━━━ Records for the exercise

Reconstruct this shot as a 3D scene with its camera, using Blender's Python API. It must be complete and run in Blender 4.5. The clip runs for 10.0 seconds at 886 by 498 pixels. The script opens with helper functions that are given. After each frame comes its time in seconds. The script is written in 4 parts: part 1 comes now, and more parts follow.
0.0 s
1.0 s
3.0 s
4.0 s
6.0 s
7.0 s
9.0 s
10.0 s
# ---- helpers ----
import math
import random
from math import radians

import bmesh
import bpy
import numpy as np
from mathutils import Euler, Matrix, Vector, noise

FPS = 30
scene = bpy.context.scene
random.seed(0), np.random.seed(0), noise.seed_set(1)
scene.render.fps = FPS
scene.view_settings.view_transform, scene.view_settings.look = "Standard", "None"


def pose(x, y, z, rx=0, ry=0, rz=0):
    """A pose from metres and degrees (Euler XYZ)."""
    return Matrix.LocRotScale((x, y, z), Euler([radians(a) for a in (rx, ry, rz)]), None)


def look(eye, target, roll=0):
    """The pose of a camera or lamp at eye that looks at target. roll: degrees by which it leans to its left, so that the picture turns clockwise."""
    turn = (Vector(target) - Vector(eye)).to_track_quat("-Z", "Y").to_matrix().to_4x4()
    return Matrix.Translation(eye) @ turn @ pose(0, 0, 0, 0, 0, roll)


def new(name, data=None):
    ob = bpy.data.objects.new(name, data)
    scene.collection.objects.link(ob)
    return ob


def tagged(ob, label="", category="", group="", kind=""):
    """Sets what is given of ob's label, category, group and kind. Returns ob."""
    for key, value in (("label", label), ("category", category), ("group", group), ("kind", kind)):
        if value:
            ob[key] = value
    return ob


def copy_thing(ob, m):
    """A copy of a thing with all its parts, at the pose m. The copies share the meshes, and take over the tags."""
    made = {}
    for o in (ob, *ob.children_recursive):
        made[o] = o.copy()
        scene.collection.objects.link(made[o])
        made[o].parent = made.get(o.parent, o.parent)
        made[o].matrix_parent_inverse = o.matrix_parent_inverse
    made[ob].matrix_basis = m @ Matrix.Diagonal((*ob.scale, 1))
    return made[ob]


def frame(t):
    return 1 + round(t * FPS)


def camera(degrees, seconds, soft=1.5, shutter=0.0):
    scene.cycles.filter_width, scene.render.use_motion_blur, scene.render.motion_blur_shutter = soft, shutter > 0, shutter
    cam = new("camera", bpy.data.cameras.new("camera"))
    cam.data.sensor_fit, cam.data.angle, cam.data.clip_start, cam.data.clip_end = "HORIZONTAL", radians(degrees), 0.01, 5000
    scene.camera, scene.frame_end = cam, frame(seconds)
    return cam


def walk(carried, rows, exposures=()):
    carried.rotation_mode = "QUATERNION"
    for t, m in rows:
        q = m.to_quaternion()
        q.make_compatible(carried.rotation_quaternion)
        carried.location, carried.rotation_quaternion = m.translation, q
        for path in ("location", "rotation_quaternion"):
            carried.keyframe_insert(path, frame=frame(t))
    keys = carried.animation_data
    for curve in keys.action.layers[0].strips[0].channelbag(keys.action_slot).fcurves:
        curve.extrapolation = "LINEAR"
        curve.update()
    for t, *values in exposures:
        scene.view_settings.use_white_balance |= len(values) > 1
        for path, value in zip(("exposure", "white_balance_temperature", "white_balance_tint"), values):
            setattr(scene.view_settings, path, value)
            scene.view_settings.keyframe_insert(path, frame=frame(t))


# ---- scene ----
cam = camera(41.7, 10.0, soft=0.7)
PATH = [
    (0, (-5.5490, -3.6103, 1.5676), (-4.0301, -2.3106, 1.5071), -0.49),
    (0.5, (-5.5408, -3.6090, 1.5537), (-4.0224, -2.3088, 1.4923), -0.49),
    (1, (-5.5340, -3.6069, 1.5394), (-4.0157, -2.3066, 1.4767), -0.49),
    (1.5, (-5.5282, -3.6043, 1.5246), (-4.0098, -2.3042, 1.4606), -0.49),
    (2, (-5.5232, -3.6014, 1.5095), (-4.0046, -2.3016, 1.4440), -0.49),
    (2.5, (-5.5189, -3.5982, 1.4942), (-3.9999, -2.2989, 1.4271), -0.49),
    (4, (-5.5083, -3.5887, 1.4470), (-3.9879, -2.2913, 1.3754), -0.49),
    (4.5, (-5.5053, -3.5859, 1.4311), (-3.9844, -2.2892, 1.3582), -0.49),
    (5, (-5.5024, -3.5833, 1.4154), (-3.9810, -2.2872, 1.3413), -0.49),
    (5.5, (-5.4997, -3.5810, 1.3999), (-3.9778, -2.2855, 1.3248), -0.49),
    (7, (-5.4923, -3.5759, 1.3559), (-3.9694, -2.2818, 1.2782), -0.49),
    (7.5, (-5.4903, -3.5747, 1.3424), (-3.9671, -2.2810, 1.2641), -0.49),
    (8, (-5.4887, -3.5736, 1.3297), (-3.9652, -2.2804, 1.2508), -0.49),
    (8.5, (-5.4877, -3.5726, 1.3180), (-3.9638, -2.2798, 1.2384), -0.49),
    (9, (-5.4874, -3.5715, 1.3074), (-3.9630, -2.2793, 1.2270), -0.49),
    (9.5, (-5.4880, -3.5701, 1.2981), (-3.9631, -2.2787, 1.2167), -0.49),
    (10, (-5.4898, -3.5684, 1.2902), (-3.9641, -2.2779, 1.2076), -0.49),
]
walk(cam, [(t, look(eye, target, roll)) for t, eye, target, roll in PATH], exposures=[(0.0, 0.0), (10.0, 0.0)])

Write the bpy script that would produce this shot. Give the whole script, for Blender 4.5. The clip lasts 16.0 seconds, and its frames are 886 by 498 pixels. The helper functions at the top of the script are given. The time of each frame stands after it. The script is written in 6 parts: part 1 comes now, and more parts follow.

━━━━━━

All of the entries above must be quoted exactly.

Reconstruct this shot as a 3D scene with its camera, using Blender's Python API. It must be complete and run in Blender 4.5. The clip runs for 10.0 seconds at 886 by 498 pixels. The script opens with helper functions that are given. After each frame comes its time in seconds. The script is written in 4 parts: part 1 comes now, and more parts follow.
0.0 s
1.0 s
3.0 s
4.0 s
6.0 s
7.0 s
9.0 s
10.0 s
# ---- helpers ----
import math
import random
from math import radians

import bmesh
import bpy
import numpy as np
from mathutils import Euler, Matrix, Vector, noise

FPS = 30
scene = bpy.context.scene
random.seed(0), np.random.seed(0), noise.seed_set(1)
scene.render.fps = FPS
scene.view_settings.view_transform, scene.view_settings.look = "Standard", "None"


def pose(x, y, z, rx=0, ry=0, rz=0):
    """A pose from metres and degrees (Euler XYZ)."""
    return Matrix.LocRotScale((x, y, z), Euler([radians(a) for a in (rx, ry, rz)]), None)


def look(eye, target, roll=0):
    """The pose of a camera or lamp at eye that looks at target. roll: degrees by which it leans to its left, so that the picture turns clockwise."""
    turn = (Vector(target) - Vector(eye)).to_track_quat("-Z", "Y").to_matrix().to_4x4()
    return Matrix.Translation(eye) @ turn @ pose(0, 0, 0, 0, 0, roll)


def new(name, data=None):
    ob = bpy.data.objects.new(name, data)
    scene.collection.objects.link(ob)
    return ob


def tagged(ob, label="", category="", group="", kind=""):
    """Sets what is given of ob's label, category, group and kind. Returns ob."""
    for key, value in (("label", label), ("category", category), ("group", group), ("kind", kind)):
        if value:
            ob[key] = value
    return ob


def copy_thing(ob, m):
    """A copy of a thing with all its parts, at the pose m. The copies share the meshes, and take over the tags."""
    made = {}
    for o in (ob, *ob.children_recursive):
        made[o] = o.copy()
        scene.collection.objects.link(made[o])
        made[o].parent = made.get(o.parent, o.parent)
        made[o].matrix_parent_inverse = o.matrix_parent_inverse
    made[ob].matrix_basis = m @ Matrix.Diagonal((*ob.scale, 1))
    return made[ob]


def frame(t):
    return 1 + round(t * FPS)


def camera(degrees, seconds, soft=1.5, shutter=0.0):
    scene.cycles.filter_width, scene.render.use_motion_blur, scene.render.motion_blur_shutter = soft, shutter > 0, shutter
    cam = new("camera", bpy.data.cameras.new("camera"))
    cam.data.sensor_fit, cam.data.angle, cam.data.clip_start, cam.data.clip_end = "HORIZONTAL", radians(degrees), 0.01, 5000
    scene.camera, scene.frame_end = cam, frame(seconds)
    return cam


def walk(carried, rows, exposures=()):
    carried.rotation_mode = "QUATERNION"
    for t, m in rows:
        q = m.to_quaternion()
        q.make_compatible(carried.rotation_quaternion)
        carried.location, carried.rotation_quaternion = m.translation, q
        for path in ("location", "rotation_quaternion"):
            carried.keyframe_insert(path, frame=frame(t))
    keys = carried.animation_data
    for curve in keys.action.layers[0].strips[0].channelbag(keys.action_slot).fcurves:
        curve.extrapolation = "LINEAR"
        curve.update()
    for t, *values in exposures:
        scene.view_settings.use_white_balance |= len(values) > 1
        for path, value in zip(("exposure", "white_balance_temperature", "white_balance_tint"), values):
            setattr(scene.view_settings, path, value)
            scene.view_settings.keyframe_insert(path, frame=frame(t))


# ---- scene ----
cam = camera(41.7, 10.0, soft=0.7)
PATH = [
    (0, (-5.5490, -3.6103, 1.5676), (-4.0301, -2.3106, 1.5071), -0.49),
    (0.5, (-5.5408, -3.6090, 1.5537), (-4.0224, -2.3088, 1.4923), -0.49),
    (1, (-5.5340, -3.6069, 1.5394), (-4.0157, -2.3066, 1.4767), -0.49),
    (1.5, (-5.5282, -3.6043, 1.5246), (-4.0098, -2.3042, 1.4606), -0.49),
    (2, (-5.5232, -3.6014, 1.5095), (-4.0046, -2.3016, 1.4440), -0.49),
    (2.5, (-5.5189, -3.5982, 1.4942), (-3.9999, -2.2989, 1.4271), -0.49),
    (4, (-5.5083, -3.5887, 1.4470), (-3.9879, -2.2913, 1.3754), -0.49),
    (4.5, (-5.5053, -3.5859, 1.4311), (-3.9844, -2.2892, 1.3582), -0.49),
    (5, (-5.5024, -3.5833, 1.4154), (-3.9810, -2.2872, 1.3413), -0.49),
    (5.5, (-5.4997, -3.5810, 1.3999), (-3.9778, -2.2855, 1.3248), -0.49),
    (7, (-5.4923, -3.5759, 1.3559), (-3.9694, -2.2818, 1.2782), -0.49),
    (7.5, (-5.4903, -3.5747, 1.3424), (-3.9671, -2.2810, 1.2641), -0.49),
    (8, (-5.4887, -3.5736, 1.3297), (-3.9652, -2.2804, 1.2508), -0.49),
    (8.5, (-5.4877, -3.5726, 1.3180), (-3.9638, -2.2798, 1.2384), -0.49),
    (9, (-5.4874, -3.5715, 1.3074), (-3.9630, -2.2793, 1.2270), -0.49),
    (9.5, (-5.4880, -3.5701, 1.2981), (-3.9631, -2.2787, 1.2167), -0.49),
    (10, (-5.4898, -3.5684, 1.2902), (-3.9641, -2.2779, 1.2076), -0.49),
]
walk(cam, [(t, look(eye, target, roll)) for t, eye, target, roll in PATH], exposures=[(0.0, 0.0), (10.0, 0.0)])

Write the bpy script that would produce this shot. Give the whole script, for Blender 4.5. The clip lasts 16.0 seconds, and its frames are 886 by 498 pixels. The helper functions at the top of the script are given. The time of each frame stands after it. The script is written in 6 parts: part 1 comes now, and more parts follow.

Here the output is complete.